Breaking Up is Havarti to Do

Dear Cheese,

These are the hardest words I’ve ever had to write to a food product, but I have to be honest with you and with myself, and tell you that it’s over between us.

We had an amazing run, Cheese. From those innocent days of Kraft singles and string cheese through those experimental college years of Stilton and Gruyere, you’ve been a constant in my life – the first food I ever truly loved.

I remember discovering goat cheese and thinking that I had tasted Heaven. Some snickered when a girlfriend declared, “Havarti tastes like sex.” But I didn’t snicker. I knew exactly what she meant.

You were sweet. You were salty. With blue, veiny abandon, you were sometimes a bit nasty. My mother warned me that you were bad for me, but that just made me want you more. I had you first thing in the morning, spread out on my bagel, and I twirled you around my tongue atop pasta any evening I thought I could get away with it. I loved it when you were soft, and oh, how I loved it when you were hard.

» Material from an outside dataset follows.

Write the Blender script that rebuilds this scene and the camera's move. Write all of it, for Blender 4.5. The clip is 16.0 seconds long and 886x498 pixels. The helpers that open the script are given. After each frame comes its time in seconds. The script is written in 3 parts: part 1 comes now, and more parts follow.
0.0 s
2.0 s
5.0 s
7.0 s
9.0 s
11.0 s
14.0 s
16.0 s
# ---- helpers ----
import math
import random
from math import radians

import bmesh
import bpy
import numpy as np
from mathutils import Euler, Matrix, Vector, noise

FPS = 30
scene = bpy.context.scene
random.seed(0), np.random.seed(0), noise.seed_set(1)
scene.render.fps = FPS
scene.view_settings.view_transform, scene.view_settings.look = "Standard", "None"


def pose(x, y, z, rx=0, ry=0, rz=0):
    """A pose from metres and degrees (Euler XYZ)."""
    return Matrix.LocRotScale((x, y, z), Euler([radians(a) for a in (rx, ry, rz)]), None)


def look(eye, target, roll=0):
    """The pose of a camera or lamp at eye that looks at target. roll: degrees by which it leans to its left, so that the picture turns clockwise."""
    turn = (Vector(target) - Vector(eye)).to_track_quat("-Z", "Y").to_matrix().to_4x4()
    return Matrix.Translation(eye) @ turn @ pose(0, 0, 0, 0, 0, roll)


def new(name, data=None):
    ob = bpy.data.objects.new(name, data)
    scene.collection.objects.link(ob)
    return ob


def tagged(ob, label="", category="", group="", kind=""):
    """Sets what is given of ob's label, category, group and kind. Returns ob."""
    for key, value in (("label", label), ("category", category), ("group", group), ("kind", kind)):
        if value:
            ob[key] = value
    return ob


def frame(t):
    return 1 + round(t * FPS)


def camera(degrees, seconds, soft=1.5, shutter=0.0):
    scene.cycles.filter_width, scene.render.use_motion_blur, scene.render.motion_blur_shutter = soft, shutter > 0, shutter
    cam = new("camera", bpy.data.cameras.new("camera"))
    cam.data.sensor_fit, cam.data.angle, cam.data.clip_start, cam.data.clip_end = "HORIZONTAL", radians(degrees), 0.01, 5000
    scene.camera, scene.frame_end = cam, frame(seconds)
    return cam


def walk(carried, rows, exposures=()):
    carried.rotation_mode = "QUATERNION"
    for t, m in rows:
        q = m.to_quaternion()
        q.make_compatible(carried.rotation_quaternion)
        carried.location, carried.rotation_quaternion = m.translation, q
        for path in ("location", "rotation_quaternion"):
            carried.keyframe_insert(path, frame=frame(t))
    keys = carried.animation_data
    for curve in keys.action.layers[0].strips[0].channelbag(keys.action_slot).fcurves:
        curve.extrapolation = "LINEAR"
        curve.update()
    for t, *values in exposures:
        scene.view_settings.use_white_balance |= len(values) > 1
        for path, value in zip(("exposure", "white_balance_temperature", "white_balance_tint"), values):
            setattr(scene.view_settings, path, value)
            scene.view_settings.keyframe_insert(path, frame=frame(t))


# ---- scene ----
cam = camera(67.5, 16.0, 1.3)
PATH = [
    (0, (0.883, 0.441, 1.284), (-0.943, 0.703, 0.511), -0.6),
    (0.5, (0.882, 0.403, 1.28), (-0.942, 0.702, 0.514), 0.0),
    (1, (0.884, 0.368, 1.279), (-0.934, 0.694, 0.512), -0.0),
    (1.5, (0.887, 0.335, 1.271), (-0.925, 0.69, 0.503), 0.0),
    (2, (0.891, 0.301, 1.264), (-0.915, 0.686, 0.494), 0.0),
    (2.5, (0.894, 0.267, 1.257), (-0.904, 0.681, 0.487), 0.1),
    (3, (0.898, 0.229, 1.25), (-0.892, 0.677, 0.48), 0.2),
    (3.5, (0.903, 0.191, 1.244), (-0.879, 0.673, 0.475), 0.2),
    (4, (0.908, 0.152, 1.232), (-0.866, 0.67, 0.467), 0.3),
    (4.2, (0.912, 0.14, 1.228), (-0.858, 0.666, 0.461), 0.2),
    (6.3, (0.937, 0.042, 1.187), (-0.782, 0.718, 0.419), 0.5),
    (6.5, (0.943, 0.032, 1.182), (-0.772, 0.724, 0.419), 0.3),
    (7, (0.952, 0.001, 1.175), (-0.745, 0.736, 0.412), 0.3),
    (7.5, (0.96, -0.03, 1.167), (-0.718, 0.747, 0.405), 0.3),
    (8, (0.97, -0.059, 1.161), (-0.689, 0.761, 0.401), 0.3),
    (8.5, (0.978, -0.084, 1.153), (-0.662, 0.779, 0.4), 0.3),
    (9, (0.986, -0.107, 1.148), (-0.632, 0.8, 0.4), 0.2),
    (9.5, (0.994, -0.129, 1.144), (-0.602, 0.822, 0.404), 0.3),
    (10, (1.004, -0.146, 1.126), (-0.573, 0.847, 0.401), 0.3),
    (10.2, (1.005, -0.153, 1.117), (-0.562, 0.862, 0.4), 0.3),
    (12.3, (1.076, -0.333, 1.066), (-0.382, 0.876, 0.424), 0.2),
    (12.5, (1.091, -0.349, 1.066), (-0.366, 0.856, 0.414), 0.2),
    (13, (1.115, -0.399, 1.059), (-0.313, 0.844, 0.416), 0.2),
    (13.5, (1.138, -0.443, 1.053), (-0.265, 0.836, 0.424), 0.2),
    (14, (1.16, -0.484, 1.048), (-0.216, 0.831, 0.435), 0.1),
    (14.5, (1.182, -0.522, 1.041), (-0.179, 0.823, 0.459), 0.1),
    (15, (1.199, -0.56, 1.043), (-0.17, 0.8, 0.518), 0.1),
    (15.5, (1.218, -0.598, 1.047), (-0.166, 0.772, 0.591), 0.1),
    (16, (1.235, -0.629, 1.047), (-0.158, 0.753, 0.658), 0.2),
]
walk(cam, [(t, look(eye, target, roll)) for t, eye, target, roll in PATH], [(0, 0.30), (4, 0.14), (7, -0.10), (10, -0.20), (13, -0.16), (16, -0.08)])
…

But I can’t go on like this.

I’m of Ashkenazi descent, Cheese, and there’s this thing called familial hypercholesterolemia that affects my people with a greater frequency than the rest of the world. (You knew, the first time I refused a cheeseburger, that religion would eventually come between us.) I’m at an increased risk of having my heart broken by you… well, not broken so much as stopped. Clogged up with cholesterol.

I have to protect myself; I’m a married woman and a mother. I can’t just go about, cavorting with any food product I like, as though there were no consequences.

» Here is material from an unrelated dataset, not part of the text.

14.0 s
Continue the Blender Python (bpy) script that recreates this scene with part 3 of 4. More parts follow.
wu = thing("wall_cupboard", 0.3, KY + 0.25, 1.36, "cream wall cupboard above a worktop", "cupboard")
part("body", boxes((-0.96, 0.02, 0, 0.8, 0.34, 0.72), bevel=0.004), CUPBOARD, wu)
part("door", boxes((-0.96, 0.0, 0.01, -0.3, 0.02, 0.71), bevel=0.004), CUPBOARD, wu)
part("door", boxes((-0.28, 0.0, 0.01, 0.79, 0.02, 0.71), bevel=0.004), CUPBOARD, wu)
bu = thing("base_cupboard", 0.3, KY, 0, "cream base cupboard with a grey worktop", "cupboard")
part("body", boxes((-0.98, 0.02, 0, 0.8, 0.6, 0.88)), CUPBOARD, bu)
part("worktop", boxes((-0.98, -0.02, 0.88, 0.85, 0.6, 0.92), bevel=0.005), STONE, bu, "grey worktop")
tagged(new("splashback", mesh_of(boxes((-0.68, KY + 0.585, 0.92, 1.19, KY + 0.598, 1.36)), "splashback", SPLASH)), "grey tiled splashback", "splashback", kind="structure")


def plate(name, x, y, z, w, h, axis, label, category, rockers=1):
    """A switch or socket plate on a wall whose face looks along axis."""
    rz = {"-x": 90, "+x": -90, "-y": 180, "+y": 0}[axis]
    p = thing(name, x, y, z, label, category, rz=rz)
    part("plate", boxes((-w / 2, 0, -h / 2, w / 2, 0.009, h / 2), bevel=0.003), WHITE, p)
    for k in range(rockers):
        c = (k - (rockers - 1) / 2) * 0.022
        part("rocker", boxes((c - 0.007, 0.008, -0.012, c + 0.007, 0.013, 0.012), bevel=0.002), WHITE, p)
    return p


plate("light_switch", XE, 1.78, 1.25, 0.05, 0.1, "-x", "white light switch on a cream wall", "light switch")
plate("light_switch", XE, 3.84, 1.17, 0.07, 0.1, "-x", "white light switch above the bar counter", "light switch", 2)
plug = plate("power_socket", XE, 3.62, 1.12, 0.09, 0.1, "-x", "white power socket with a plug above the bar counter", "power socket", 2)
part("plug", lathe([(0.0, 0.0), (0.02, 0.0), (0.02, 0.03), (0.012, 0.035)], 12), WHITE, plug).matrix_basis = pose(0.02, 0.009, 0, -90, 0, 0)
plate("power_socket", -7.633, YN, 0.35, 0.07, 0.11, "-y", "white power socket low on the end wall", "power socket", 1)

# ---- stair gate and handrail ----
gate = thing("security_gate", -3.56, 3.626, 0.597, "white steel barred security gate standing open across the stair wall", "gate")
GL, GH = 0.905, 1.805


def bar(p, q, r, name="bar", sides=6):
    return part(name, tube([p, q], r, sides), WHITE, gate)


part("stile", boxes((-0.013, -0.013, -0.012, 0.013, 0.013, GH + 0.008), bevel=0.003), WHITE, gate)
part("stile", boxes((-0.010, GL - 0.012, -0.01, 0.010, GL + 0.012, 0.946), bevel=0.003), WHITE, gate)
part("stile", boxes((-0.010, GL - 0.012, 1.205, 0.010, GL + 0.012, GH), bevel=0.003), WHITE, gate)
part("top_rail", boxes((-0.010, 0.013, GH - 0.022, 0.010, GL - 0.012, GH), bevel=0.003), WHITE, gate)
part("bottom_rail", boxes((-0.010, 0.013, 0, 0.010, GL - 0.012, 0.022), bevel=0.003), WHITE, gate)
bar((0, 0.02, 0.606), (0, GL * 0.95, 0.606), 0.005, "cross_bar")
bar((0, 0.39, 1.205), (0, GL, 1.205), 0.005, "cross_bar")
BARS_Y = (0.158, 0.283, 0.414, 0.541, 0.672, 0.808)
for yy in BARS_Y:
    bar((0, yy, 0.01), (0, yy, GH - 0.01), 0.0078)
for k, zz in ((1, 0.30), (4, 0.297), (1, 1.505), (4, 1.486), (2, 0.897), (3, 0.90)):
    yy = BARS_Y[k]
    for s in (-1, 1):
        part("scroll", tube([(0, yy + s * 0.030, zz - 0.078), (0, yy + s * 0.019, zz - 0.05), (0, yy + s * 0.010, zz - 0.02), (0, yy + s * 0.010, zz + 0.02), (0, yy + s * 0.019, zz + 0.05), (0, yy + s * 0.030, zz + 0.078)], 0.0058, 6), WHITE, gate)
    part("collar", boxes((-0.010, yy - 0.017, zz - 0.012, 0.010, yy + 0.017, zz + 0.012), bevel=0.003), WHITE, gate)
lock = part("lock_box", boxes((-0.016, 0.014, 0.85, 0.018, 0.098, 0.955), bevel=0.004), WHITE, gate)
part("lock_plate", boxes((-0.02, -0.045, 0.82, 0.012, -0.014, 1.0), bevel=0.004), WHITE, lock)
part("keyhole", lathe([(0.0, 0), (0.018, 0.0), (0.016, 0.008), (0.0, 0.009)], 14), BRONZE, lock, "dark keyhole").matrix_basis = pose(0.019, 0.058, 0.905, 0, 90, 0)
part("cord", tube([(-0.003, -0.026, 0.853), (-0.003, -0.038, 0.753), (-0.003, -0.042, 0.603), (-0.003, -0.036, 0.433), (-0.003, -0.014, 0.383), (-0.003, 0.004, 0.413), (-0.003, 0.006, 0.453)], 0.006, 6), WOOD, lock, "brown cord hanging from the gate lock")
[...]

You will still be a presence in my life, Cheese. My children adore you, and there’s no reason to keep you away from them. But my days of gobbling up their half-eaten pizza slices are over. I will not allow you to use my children to get back together with me – so don’t even try it.

It will be difficult at first to get used to life without you. You were my go-to middle-of-the-night snack through all three of my pregnancies. You were the only thing that made lox and bagels make sense together. You were an appetizer, a main course and a dessert – sometimes all in one meal. 

There is no replacement for you – I wouldn’t insult you by introducing soy cheese into my life. I’m not cruel. Or stupid. And so, for the rest of my days, I will walk around with a cheese-size hole in my heart.

But it is for my heart that I must say goodbye to you. Shredded, melted, grated – no matter how you slice it, you are a thing of beauty, Cheese. I will miss you.